Tuesday, September 4, 2018
I am teaching Sports Law this semester, which is always fun. I like to highlight other areas of the law for my students so that they can see that Sports Law is really an amalgamation of other areas: contract law, labor law, antitrust law, and yes, business organizations. I sometimes cruise the internet for examples to make my point that they really need to have a firm grounding the basics of many areas of law to be a good sports lawyer. Today, I found a solid example, and not in a good way.
I found a site providing advice about "How to Start a Sports Agency" at the site https://www.managerskills.org. This is site is new to me. Anyway, it starts off okay:
Ask any successful sports agent: education is the foundation upon which you will build your business. The first step is to earn your bachelor’s degree from an appropriately accredited institution.
. . . .
Once you have obtained your bachelor’s degree, the next step will be to pursue your master’s degree. Alternately, you may choose to pursue a law degree.
While a law degree is not required, the skills you acquire during your studies will be particularly beneficial when it comes to negotiating contracts for your clients. Most major leagues, including the NFL and the NBA, requires their sports agents to possess a master’s degree.
All true.

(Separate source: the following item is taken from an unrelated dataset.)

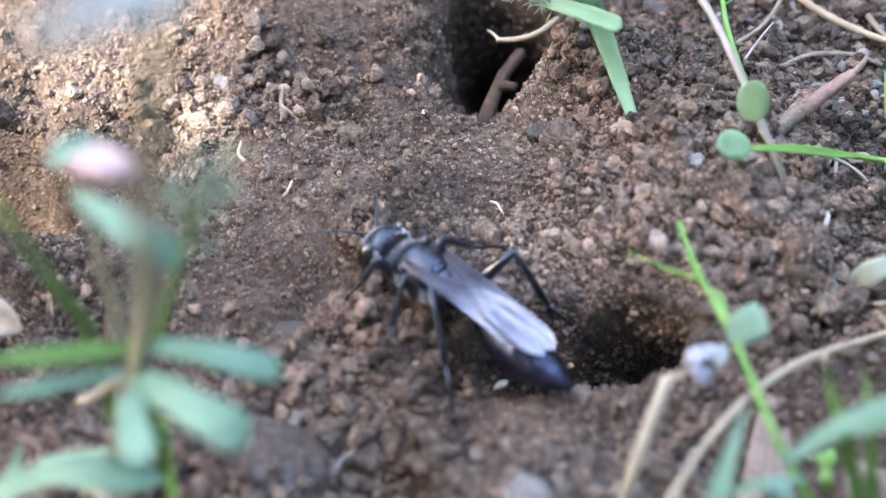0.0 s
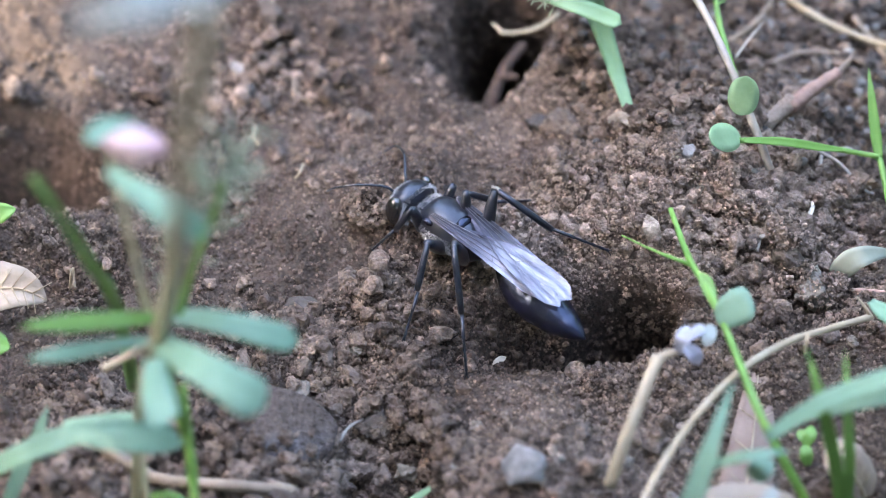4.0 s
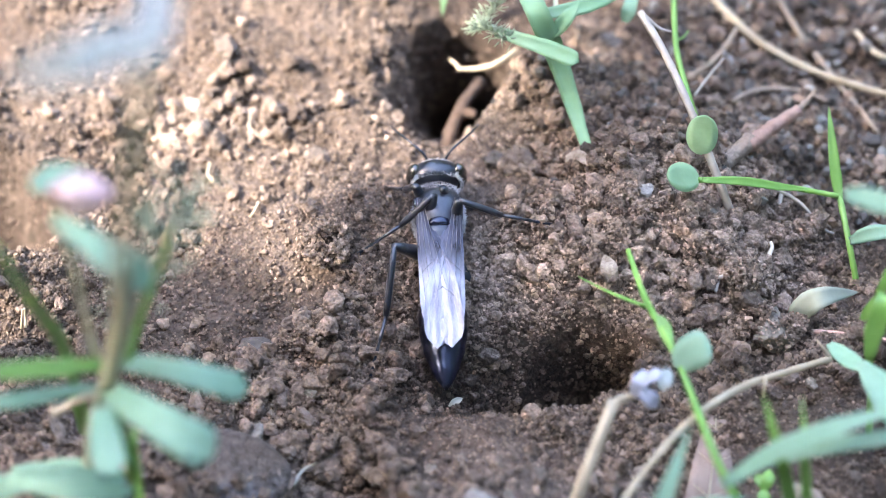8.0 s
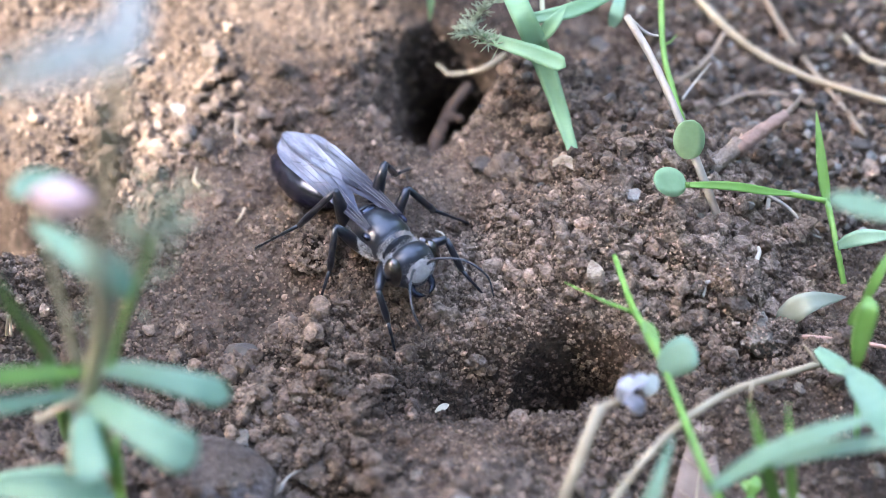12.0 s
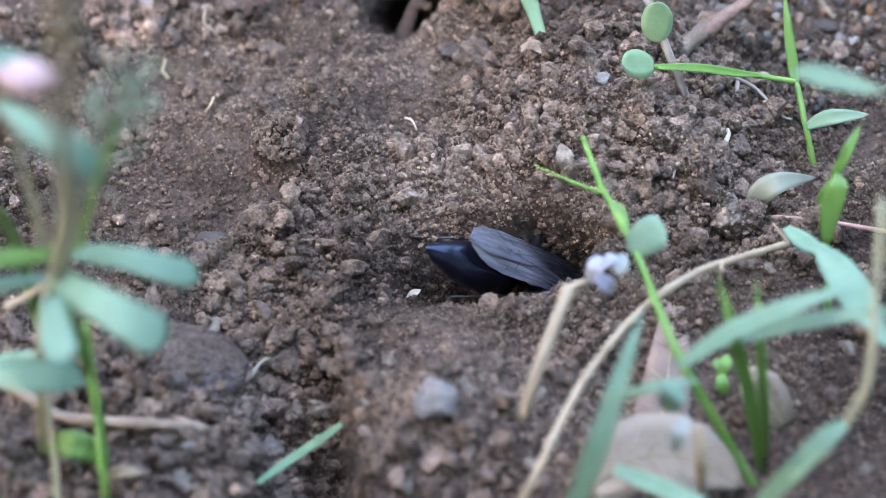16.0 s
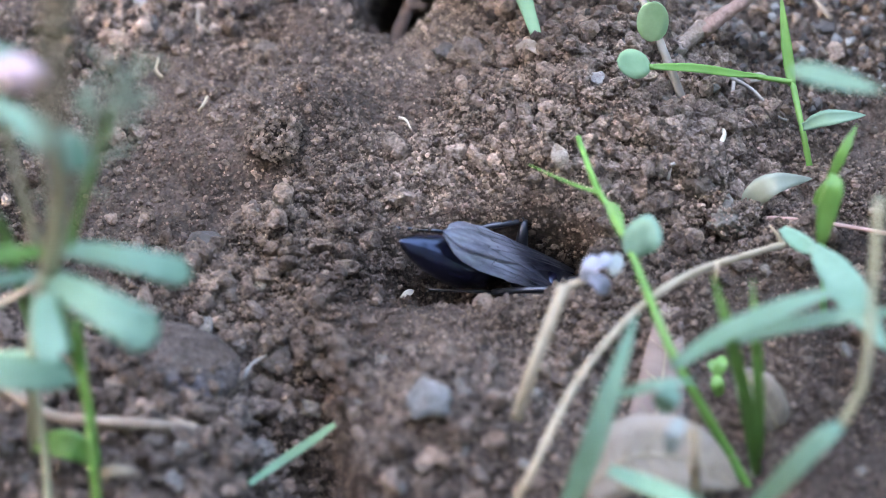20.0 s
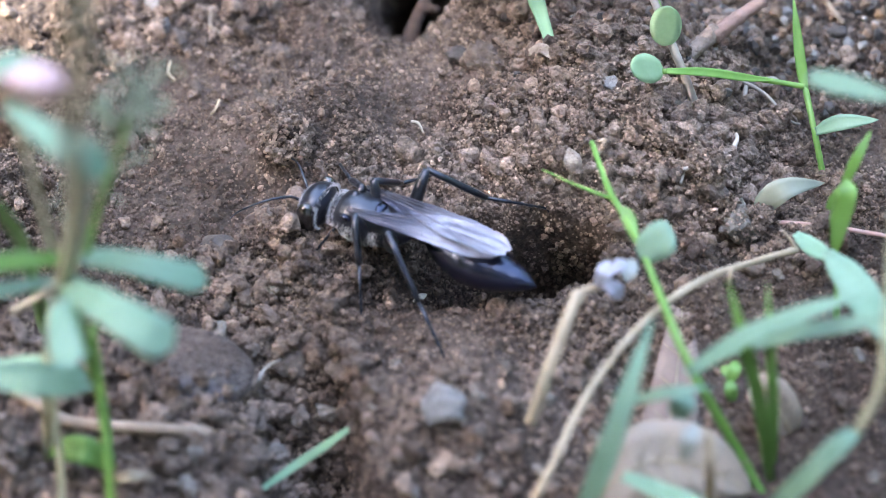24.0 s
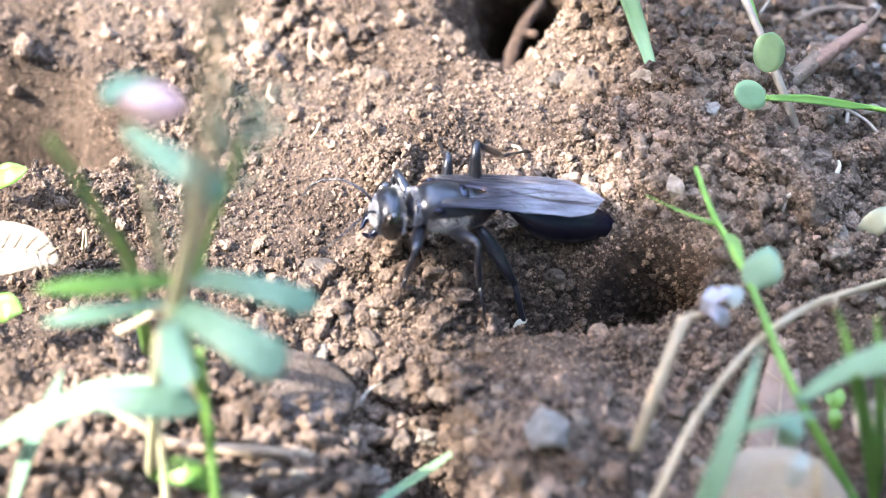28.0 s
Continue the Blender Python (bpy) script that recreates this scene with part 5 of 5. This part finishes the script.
# seconds, and where the shade's edge lies along EDGE, in millimetres
SHADE = [(0, 52), (0.6, 58), (2, 66), (3.5, 70), (6, 64), (7, 53), (7.5, 34), (8, 28), (9, 33), (9.5, 25), (10, 20), (10.5, 40),
         (11, 62), (11.5, 55), (12, 48), (12.5, 52), (13, 62), (13.5, 68), (15.5, 90), (20, 95), (22, 90), (23.5, 74), (24, 56),
         (24.5, 22), (25, 13), (25.5, 14), (26, 11), (26.5, 29), (27, 46), (27.5, 30), (28, 9)]
# how the branch turns about the sunlight, in degrees
SHADE_TURN = [(0, 0), (6, -10), (9, -14), (10, -6), (13, -10), (16, 0), (23.5, -10), (25, -20), (25.5, -20), (26, -12), (26.5, -16), (27, -18), (27.5, -6), (28, 17)]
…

A law degree should also help when it comes to figuring out your entity choice. The site's advice continues:
The next step is to choose a professional name for your business and to create a limited liability corporation (LLC). If you have one or more business partners, then you will need to create a limited liability partnership (LLP).
Yikes. I mean, yikes. First, an LLC is a limited liability company!

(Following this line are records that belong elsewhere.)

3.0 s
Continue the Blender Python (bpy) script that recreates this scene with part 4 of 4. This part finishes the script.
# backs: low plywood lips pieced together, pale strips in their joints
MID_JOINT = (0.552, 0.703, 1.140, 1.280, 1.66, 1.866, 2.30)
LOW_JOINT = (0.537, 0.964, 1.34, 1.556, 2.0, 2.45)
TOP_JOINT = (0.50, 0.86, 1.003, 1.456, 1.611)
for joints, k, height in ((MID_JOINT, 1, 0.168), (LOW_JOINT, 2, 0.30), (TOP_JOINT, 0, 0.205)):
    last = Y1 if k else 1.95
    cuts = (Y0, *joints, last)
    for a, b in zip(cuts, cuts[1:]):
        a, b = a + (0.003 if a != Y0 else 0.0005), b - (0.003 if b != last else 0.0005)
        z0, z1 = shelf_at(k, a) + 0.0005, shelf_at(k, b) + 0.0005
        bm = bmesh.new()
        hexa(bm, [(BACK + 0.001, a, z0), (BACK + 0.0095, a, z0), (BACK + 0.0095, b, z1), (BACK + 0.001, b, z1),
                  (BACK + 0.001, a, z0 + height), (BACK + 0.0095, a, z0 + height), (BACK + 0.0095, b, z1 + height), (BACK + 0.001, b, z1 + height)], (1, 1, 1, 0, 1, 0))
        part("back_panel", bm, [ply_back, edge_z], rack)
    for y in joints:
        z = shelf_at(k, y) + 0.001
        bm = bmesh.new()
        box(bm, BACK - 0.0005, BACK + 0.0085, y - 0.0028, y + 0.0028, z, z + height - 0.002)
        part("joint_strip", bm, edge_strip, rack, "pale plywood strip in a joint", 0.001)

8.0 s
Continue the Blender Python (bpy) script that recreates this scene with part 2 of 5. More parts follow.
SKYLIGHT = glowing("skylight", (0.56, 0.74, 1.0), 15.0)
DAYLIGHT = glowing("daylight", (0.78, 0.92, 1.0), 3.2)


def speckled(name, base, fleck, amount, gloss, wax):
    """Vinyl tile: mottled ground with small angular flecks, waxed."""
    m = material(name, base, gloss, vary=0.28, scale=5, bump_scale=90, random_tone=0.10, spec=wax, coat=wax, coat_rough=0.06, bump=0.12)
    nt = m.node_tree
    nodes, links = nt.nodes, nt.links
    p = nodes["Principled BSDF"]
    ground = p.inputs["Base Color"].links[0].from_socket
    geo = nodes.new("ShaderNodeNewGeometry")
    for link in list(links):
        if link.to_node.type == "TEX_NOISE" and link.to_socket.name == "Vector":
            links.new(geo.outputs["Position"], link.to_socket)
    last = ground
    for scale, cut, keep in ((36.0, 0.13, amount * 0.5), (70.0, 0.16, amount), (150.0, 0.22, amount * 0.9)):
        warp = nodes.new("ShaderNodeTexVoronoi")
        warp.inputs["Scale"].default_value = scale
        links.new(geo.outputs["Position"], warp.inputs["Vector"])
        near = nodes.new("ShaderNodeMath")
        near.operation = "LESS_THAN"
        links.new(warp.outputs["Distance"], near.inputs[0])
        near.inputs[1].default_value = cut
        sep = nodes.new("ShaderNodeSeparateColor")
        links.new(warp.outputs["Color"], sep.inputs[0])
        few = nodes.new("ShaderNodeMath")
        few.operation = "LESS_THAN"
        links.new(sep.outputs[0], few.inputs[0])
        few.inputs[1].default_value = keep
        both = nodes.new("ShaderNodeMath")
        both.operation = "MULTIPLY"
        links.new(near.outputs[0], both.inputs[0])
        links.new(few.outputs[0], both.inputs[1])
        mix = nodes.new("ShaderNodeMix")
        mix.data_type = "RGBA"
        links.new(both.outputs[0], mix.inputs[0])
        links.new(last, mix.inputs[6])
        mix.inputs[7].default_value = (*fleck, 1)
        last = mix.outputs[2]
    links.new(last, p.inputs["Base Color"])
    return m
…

Second, I believe that after Massachusetts allowed single-member LLCs in 2003, all states allowed the creation of single-member LLCs, so an LLC is an option. An LLP might be an option, and some professional entities for certain lawyers might be an option (or requirement), such as the PLLC or PC. But the idea that one needs to choose an LLP if there is more than one person participating in the business is flawed. It is correct that to be an LLP, there would need to be more than one person, but this is not transitive.